● Exercise
Give back, unchanged, the line with "scene.collection.objects.link(ob)", the line with "return 1 + round(t * FPS)", and every line between them, and no other line.

(Stored data entries)
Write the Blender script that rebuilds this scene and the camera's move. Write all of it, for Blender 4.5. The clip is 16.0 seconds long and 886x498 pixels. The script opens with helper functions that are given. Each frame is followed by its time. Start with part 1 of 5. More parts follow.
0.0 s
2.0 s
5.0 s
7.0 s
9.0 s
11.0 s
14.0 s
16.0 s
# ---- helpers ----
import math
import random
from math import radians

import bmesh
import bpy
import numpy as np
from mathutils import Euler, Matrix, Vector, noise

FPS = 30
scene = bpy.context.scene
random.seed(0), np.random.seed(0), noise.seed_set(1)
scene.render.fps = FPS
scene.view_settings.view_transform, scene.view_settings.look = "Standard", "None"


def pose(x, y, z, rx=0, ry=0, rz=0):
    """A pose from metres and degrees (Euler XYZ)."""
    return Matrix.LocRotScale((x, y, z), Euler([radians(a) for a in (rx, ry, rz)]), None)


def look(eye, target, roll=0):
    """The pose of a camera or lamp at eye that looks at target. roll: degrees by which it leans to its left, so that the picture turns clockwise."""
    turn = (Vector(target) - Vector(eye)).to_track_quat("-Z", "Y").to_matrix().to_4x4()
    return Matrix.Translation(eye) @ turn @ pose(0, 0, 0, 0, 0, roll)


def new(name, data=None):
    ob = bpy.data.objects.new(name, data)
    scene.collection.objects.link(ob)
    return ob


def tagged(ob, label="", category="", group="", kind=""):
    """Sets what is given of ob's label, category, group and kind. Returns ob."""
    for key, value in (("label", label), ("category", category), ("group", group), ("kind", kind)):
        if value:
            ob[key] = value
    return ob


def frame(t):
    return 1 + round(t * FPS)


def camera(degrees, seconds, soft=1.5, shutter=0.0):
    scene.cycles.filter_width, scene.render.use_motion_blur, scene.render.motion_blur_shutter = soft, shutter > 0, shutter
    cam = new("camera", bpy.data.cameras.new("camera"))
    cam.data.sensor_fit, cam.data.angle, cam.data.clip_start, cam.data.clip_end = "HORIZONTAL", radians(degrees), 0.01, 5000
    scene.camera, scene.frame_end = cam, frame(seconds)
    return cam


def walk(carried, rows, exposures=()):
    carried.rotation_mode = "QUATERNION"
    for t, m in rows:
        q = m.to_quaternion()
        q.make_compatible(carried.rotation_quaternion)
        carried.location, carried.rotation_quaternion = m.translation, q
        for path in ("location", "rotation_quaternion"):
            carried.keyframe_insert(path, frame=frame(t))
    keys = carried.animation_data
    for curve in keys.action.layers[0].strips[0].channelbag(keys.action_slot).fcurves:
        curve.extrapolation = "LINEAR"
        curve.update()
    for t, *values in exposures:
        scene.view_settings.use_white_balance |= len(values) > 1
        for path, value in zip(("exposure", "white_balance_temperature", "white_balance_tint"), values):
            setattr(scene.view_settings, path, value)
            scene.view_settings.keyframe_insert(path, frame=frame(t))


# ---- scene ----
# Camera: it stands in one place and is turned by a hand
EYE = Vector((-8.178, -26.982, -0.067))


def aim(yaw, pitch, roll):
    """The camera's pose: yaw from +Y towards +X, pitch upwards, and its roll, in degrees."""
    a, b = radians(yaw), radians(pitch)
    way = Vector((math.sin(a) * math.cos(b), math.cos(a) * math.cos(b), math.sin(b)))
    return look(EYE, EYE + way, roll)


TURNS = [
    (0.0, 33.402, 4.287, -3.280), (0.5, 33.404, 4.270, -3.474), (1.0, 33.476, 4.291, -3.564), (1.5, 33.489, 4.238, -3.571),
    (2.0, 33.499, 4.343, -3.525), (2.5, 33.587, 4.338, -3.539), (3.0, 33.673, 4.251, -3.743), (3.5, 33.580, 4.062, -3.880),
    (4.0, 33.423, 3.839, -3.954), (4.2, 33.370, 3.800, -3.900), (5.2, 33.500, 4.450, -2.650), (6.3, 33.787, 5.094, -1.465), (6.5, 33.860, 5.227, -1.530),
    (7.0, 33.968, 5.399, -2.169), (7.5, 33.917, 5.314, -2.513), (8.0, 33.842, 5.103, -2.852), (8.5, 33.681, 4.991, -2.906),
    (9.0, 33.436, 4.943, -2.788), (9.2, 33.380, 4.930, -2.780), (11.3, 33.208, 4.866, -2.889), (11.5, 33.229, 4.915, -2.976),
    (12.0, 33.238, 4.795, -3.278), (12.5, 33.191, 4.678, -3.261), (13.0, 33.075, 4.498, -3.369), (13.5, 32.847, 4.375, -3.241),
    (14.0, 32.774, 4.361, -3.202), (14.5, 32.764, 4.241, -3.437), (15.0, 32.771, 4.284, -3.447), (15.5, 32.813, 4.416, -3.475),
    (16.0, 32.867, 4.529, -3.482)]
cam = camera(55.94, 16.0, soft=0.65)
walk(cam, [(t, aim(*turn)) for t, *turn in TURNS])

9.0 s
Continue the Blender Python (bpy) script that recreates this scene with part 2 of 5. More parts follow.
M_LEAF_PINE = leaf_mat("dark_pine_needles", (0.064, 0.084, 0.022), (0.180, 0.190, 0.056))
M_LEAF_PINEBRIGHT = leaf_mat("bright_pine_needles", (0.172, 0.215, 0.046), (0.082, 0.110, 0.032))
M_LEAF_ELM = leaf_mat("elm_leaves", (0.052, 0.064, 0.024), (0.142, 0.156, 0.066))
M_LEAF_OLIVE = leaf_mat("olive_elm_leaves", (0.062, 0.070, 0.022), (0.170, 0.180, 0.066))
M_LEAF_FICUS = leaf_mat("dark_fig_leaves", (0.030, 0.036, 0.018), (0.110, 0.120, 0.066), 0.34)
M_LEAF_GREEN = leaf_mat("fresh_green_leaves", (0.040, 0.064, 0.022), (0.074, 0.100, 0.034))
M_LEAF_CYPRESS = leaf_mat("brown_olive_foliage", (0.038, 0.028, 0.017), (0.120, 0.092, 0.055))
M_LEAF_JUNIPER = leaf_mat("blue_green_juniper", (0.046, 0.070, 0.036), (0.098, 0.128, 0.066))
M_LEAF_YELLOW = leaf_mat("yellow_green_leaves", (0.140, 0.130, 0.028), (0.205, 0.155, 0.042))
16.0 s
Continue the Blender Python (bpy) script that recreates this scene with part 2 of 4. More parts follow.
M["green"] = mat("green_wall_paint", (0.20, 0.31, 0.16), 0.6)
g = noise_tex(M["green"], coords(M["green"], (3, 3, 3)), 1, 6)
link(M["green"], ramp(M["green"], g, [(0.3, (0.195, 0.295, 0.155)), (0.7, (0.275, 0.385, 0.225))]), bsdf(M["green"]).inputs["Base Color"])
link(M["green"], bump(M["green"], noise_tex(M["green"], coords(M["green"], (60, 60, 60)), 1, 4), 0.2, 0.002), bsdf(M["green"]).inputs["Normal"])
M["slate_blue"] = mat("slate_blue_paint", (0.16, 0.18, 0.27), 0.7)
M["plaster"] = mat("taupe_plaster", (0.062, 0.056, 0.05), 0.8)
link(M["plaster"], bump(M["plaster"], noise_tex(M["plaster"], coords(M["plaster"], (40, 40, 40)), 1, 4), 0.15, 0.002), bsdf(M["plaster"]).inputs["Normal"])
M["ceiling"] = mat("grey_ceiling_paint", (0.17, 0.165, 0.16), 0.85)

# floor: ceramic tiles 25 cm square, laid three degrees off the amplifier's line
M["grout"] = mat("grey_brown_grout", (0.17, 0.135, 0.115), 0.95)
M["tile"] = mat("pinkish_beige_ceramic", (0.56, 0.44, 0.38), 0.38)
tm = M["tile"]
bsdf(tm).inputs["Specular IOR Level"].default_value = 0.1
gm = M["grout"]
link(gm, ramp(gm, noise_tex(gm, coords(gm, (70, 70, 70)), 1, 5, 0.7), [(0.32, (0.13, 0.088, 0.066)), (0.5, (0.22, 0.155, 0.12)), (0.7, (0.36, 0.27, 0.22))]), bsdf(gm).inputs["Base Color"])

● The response
    scene.collection.objects.link(ob)
    return ob


def tagged(ob, label="", category="", group="", kind=""):
    """Sets what is given of ob's label, category, group and kind. Returns ob."""
    for key, value in (("label", label), ("category", category), ("group", group), ("kind", kind)):
        if value:
            ob[key] = value
    return ob


def frame(t):
    return 1 + round(t * FPS)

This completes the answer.